In 2013, Markey starred in Progressive Theatre Workshop's "God Hates This Show: Shirley Phelps-Roper in Concert, Live From Hell," a musical written and directed by John J. Caswell, Jr. satirizing Westboro Baptist Church. Markey played Shirley Phelps-Roper, daughter of Fred Phelps, the founder of Westboro Baptist Church. In the play, Phelps-Roper has died and gone to hell, and sings songs expressing the hateful beliefs of the church. As one account described her performance, "[b]acked by a full rock band, Markey as Phelps-Roper sing such 'hits' as 'Death in Your Window,' a parody of Melissa Etheridge’s 'Come to My Window,' and 'Stinky Freak,' known in non-helllish circles as 'Super Freak.' She’s accompanied by a trio of backup singers and dancers in full-on cabaret mode."
In 2013-14, Markey's show "Erin Markey" ran at Joe's Pub. Jarrett Earnest, writing about the show, observed that
Erin Markey’s energy, her sensibility, is so singularly constructed for herself that it couldn’t be transferred to another person, maybe that is one thing people mean in calling her a performance artist. She plays "Erin Markey" as an outsized persona through autobiographical sketches interlaced with musical numbers—a tried and true nightclub strategy. The songs, usually contemporary pop songs, are performed with an intensity that unravels them.

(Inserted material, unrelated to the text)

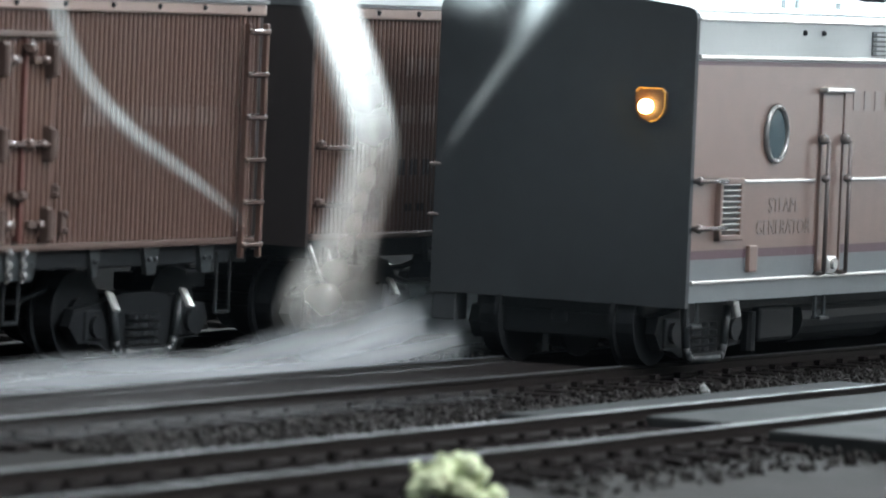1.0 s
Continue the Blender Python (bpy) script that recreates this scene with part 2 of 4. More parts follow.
def ball(bm, p, r, sub=2, sx=1, sy=1, sz=1):
    bmesh.ops.create_icosphere(bm, subdivisions=sub, radius=r * U, matrix=Matrix.Translation(Vector(p) * U) @ Matrix.Diagonal((sx, sy, sz, 1)))
    return bm


def extrude(bm, profile, x0, x1, mats=None):
    """A closed (y, z) outline drawn out along x; mats gives a slot for each side of the outline, ends take the slot 0."""
    a = [bm.verts.new((x0 * U, y * U, z * U)) for y, z in profile]
    b = [bm.verts.new((x1 * U, y * U, z * U)) for y, z in profile]
    k = len(profile)
    for i in range(k):
        f = bm.faces.new((a[i], a[(i + 1) % k], b[(i + 1) % k], b[i]))
        f.material_index = mats[i] if mats else 0
    bm.faces.new(a[::-1])
    bm.faces.new(b)
    bmesh.ops.recalc_face_normals(bm, faces=bm.faces)
    return bm


def part(name, bm, mat, parent=None, label="", smooth=False):
    me = bpy.data.meshes.new(name)
    bm.to_mesh(me)
    bm.free()
    for m in mat if isinstance(mat, (list, tuple)) else [mat]:
        me.materials.append(m)
    if smooth:
        for p in me.polygons:
            p.use_smooth = True
    ob = new(name, me)
    ob.parent = parent
    if label:
        ob["label"] = label
    return ob


def shared(name, ob, parent, m):
    """One more object on the mesh of ob."""
    o = new(name, ob.data)
    o.parent = parent
    o.matrix_basis = m
    return o


def shift(x, y, z):
    return Matrix.Translation((x * U, y * U, z * U))


def B():
    return bmesh.new()


# ---- the setting: layout board, room shell, tracks ----
bm = B()
box(bm, -1500, 900, -1200, 1400, -40, -1.2)
ground = tagged(part("ground", bm, EARTH), "dark brown scenic ground of a model railway board", "ground", kind="structure")


def slab(name, x0, x1, y0, y1, z0, z1, mat, label, category="wall"):
    bm = B()
    box(bm, x0, x1, y0, y1, z0, z1)
    return tagged(part(name, bm, mat), label, category, kind="structure")


slab("wall_west", -1540, -1500, -1240, 1440, -40, 900, WALLPAINT, "plain dim wall behind the viewer")
bm = B()
for x0, x1, y0, y1 in ((-1540, -430, -1240, 1440), (-10, 940, -1240, 1440), (-430, -10, -1240, -560), (-430, -10, -240, 1440)):
    box(bm, x0, x1, y0, y1, 900, 940)
tagged(part("ceiling", bm, CEILPAINT), "plain pale ceiling with an added opening for the fill light", "ceiling", kind="structure")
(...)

Asked about her work in "Erin Markey," Markey explained:
It’s funny to be making this show right now where I’m supposed to be Erin Markey the whole time because I feel like I work best when I’m in character. That’s when I’m most honest. So that’s not difficult for me to go back and forth between characters either, because you know different situations call for different folks. Not that that’s made so explicit in my life, in my practical life I mean. I do think we’re going through this time where identity is not as … people aren’t as interested in being one singular thing anymore. I just had trouble writing a bio recently because I was like, “I don’t want to be called a performance artist. I don’t wanna be called a comedian, I don’t want to be called an actor, or a singer or a cabaret artist,” because none of those things seem to really describe who I am.
In 2015, Markey's play "Deleted Scenes from Fun Home," based on the Broadway adaptation Alison Bechdel's graphic novel Fun Home, was produced at the Duplex Cabaret Theater in New York City. A one-woman show written by and starring Markey, the show purported to present deleted scenes from the Broadway musical Fun Home. Asked about the inspiration for "Deleted Scenes from Fun Home," Markey described how she became obsessed with the score to the Broadway musical Fun Home, saying that "for largely unnameable or unknowable reasons, I was activated in a strange way that I had no control over." Markey went on to explain the appeal that the Broadway musical Fun Home had for her:
The fact that I was having this sensation was a huge revelation to me—or really, a prior absence of these feelings was the revelation. The fact that the story of a butch lesbian was being supported on a Broadway budget level was a huge part of it. The money. Or maybe it was the fact that Alison as a character and as a woman was not operating in the traditional economies of desire and that there was a huge budget for that. Or maybe it was the very particular sound of conservatory-trained voices (and all the gender/access stuff that sound comes with) singing some actual thoughts I’ve had in the context of a Broadway musical, which is a pretty standardized form (though Fun Home took some major liberties) that I generally don’t feel compelled to deeply emotionally connect to as an artist, or so I thought.
On January 13, 2016, Markey's show "A Ride on the Irish Cream," which was funded in part by an Indiegogo campaign, premiered at the Abrons Arts Center of the Henry Street Settlement. The show has been described as
a musical anchored inside the memory of a Michigan backyard on the bank of the Kawkawlin River. A live band and original score become the space for the thrills and terrors of a relationship between Reagan (Markey), a vainglorious self-made girl, and Irish Cream (Becca Blackwell), her family's pontoon boat/horse. They are in love, but when their relationship is tested by dust ruffles, sex for money, severe T-storms, and a secret cellar, the only way to stay together is to remember all the parts of themselves their bodies tried to forget.
Markey has stated that she considers alt-cabaret performer Bridget Everett a "possible career model" for her. Describing her troubles writing an accurate description of her career, Markey said that the "most truthful" description of what she does is “Erin Markey makes stuff for stage and video that has music in it.”